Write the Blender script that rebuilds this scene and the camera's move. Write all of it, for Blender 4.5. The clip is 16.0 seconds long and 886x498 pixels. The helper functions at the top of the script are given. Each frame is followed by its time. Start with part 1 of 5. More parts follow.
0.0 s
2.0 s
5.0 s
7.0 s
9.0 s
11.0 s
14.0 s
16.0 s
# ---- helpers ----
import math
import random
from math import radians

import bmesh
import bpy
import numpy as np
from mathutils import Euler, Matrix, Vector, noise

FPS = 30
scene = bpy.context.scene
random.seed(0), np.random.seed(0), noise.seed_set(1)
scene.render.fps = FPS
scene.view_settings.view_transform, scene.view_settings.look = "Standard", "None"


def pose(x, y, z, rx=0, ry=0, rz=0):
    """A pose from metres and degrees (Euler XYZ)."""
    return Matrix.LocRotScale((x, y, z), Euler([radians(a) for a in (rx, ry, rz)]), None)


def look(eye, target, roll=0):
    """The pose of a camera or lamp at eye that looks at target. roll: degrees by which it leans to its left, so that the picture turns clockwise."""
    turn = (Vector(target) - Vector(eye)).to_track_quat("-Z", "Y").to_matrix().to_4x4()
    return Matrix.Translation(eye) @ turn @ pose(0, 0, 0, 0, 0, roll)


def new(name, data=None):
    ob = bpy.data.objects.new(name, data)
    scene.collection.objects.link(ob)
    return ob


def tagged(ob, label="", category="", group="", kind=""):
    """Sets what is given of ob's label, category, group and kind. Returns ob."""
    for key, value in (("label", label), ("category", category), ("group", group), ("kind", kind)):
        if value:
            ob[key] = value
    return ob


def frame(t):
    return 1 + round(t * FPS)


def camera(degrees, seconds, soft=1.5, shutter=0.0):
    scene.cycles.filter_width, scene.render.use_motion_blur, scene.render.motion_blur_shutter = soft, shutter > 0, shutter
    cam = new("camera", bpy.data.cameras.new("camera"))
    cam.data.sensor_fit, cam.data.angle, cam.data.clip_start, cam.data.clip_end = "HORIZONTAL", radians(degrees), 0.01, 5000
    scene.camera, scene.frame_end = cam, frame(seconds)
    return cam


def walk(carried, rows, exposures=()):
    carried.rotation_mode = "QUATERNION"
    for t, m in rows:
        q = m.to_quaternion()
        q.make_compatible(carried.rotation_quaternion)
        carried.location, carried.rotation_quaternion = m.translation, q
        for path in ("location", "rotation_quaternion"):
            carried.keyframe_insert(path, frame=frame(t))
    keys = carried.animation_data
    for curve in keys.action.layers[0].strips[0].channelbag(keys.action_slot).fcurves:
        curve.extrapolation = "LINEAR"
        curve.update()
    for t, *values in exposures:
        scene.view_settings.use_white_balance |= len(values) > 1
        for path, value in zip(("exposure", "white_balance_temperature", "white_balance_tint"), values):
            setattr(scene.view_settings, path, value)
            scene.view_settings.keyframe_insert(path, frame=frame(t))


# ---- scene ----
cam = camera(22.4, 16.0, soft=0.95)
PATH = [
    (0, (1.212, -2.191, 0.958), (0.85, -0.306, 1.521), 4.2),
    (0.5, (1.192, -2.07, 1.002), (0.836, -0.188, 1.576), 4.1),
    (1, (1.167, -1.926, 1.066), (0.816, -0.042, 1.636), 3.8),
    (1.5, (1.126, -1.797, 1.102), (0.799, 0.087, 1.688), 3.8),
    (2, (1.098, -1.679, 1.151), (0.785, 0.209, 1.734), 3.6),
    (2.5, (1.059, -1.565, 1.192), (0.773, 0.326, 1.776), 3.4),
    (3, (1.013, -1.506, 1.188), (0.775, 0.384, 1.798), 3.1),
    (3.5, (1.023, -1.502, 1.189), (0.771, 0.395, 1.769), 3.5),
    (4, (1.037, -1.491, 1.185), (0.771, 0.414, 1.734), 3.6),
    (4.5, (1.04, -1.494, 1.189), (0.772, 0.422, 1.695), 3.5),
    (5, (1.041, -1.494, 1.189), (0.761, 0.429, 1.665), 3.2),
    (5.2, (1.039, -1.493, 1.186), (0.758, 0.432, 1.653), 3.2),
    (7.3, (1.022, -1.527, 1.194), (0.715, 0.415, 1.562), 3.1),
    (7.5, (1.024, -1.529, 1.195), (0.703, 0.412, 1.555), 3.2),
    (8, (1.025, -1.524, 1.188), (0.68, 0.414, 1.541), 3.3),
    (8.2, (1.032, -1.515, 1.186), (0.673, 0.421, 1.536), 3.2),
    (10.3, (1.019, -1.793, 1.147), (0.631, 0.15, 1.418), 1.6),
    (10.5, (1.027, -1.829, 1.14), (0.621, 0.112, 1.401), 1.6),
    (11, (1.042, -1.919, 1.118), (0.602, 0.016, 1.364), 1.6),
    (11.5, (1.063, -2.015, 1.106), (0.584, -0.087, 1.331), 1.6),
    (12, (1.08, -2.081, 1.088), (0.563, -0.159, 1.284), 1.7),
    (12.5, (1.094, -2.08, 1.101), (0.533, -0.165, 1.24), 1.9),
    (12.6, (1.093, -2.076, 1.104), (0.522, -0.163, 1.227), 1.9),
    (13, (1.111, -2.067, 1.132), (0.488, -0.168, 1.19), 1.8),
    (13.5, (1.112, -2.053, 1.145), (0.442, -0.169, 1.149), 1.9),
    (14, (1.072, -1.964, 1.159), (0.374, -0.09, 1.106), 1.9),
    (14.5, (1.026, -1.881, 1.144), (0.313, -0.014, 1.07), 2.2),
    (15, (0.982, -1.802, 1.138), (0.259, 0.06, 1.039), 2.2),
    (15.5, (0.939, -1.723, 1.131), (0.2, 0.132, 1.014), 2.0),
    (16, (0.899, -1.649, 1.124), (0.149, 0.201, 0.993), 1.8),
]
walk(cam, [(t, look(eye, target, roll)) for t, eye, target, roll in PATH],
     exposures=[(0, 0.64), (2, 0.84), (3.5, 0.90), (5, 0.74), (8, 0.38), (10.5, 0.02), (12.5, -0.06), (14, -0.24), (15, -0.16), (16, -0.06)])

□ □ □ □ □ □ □

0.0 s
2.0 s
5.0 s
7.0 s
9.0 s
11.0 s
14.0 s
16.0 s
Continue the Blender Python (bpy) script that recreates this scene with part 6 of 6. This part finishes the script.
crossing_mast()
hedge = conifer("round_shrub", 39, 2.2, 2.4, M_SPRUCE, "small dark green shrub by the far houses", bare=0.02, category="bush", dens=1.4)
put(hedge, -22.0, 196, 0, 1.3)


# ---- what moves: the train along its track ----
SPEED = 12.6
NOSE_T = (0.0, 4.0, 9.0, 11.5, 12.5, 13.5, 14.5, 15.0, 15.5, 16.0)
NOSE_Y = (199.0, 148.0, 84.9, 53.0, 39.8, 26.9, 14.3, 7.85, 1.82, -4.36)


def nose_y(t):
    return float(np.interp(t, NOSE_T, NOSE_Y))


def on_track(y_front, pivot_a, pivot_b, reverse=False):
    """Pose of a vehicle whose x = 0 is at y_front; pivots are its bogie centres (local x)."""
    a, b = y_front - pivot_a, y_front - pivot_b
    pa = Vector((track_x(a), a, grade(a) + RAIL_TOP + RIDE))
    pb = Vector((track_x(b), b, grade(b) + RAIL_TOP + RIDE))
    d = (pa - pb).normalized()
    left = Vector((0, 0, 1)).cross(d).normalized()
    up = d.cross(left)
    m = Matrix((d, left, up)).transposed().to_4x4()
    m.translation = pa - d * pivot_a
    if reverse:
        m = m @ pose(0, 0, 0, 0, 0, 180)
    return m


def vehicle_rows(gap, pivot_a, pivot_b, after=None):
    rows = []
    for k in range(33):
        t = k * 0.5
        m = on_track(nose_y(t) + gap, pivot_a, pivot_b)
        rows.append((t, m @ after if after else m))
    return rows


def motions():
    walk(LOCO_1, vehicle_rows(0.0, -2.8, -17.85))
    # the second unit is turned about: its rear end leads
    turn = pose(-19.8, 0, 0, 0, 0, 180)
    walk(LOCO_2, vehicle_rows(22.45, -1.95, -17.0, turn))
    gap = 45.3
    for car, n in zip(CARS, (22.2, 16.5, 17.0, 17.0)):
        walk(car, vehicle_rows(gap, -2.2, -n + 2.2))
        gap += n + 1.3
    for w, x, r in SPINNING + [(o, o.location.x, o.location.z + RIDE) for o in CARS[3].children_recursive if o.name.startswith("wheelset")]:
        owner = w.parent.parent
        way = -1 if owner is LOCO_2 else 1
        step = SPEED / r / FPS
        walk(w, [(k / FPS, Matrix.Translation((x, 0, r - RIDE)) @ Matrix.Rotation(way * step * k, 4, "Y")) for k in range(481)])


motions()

□ □ □ □ □ □ □

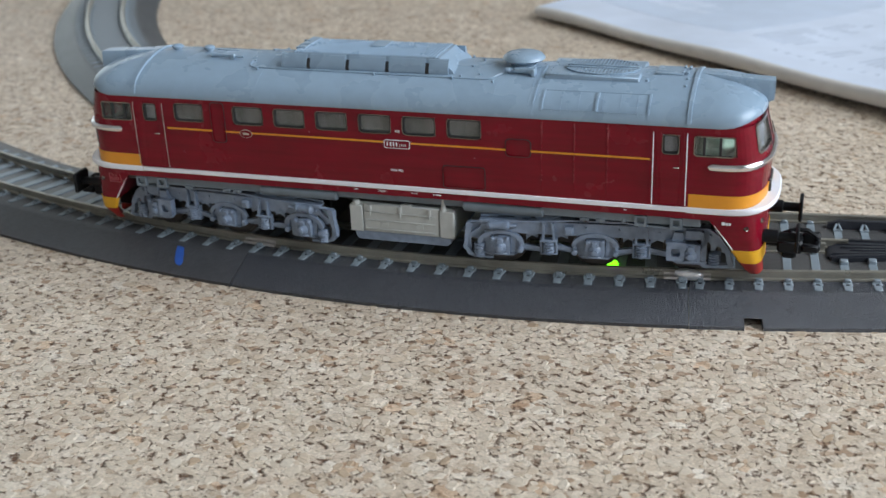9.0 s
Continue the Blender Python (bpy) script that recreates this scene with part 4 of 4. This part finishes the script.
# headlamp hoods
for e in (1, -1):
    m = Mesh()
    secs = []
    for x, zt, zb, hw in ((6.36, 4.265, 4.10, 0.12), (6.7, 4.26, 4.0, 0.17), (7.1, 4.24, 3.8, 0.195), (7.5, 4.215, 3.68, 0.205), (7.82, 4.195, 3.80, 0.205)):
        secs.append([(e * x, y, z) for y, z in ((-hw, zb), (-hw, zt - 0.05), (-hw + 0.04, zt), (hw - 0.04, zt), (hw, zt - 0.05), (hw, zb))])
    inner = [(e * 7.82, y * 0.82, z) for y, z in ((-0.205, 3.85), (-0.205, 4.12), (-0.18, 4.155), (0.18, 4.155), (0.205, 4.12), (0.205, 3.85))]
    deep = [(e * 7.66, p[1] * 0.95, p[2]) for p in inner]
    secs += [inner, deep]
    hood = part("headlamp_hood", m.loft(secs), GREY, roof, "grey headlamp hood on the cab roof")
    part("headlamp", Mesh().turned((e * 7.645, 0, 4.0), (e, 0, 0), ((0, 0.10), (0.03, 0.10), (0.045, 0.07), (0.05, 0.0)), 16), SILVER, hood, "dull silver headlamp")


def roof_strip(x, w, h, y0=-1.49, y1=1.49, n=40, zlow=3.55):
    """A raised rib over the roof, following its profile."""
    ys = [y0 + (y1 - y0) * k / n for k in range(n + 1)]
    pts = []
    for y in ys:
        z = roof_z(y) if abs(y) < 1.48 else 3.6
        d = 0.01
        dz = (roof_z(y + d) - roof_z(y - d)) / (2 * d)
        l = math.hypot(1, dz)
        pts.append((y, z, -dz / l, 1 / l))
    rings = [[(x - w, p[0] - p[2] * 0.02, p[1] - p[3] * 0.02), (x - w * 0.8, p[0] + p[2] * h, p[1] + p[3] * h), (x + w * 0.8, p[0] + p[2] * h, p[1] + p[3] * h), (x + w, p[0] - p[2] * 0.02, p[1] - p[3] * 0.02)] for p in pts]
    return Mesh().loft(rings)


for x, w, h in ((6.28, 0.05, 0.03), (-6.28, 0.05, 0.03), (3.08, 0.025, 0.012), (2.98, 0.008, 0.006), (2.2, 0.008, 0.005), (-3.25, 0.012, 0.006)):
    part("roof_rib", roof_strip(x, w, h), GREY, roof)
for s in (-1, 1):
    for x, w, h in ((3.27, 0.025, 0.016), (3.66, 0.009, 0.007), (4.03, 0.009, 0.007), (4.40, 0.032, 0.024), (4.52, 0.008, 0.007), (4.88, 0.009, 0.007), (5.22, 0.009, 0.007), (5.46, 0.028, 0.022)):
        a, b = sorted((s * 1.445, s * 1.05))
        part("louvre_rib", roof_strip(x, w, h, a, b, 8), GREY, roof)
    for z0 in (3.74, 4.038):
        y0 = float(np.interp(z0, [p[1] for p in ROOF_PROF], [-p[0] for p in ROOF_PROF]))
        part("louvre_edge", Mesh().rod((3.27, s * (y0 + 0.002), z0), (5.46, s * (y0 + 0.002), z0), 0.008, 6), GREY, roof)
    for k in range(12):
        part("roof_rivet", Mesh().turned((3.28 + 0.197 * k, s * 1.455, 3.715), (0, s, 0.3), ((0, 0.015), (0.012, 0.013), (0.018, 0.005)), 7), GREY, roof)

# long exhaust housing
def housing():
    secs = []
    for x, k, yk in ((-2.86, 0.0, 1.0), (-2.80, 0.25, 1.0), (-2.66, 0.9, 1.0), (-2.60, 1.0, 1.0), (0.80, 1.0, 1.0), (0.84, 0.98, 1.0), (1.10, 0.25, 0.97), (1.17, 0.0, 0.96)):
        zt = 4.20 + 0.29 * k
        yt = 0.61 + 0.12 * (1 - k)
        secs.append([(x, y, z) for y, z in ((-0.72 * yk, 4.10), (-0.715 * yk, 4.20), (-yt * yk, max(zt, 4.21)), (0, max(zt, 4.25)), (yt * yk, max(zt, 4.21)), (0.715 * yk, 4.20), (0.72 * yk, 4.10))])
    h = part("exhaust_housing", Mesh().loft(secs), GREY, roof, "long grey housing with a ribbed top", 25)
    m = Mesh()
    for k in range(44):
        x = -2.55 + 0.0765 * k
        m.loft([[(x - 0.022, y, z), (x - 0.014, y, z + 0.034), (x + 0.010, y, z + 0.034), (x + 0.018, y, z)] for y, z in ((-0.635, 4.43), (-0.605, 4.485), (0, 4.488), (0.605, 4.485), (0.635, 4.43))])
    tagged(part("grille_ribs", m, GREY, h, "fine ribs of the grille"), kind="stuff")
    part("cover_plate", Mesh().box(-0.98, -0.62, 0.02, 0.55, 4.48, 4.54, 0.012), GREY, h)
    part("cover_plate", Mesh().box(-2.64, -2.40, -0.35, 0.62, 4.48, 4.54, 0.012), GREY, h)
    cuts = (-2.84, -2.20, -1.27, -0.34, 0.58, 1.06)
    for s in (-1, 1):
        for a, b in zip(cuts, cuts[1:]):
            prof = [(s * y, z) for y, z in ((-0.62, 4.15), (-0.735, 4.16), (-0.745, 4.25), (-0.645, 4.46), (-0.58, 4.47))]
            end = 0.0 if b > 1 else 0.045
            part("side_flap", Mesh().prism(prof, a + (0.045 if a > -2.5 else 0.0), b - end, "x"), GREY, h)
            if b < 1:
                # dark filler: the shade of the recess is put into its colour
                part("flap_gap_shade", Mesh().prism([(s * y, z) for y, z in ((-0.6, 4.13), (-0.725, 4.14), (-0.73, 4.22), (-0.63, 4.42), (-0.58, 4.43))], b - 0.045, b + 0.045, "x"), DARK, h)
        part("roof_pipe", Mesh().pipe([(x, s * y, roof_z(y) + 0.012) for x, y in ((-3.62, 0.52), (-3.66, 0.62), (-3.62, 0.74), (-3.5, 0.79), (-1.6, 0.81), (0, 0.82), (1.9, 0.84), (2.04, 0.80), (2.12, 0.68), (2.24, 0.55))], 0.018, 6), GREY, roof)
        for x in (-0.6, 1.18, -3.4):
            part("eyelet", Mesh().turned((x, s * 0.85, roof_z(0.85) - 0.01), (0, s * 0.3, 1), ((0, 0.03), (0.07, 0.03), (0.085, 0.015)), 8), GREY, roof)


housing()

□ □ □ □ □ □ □

* [THE EXERCISE] Find the word "kind" in the data and show each line that holds it.

* [SOLUTION FOR THIS TASK]
def tagged(ob, label="", category="", group="", kind=""):
    """Sets what is given of ob's label, category, group and kind. Returns ob."""
    for key, value in (("label", label), ("category", category), ("group", group), ("kind", kind)):
    tagged(part("grille_ribs", m, GREY, h, "fine ribs of the grille"), kind="stuff")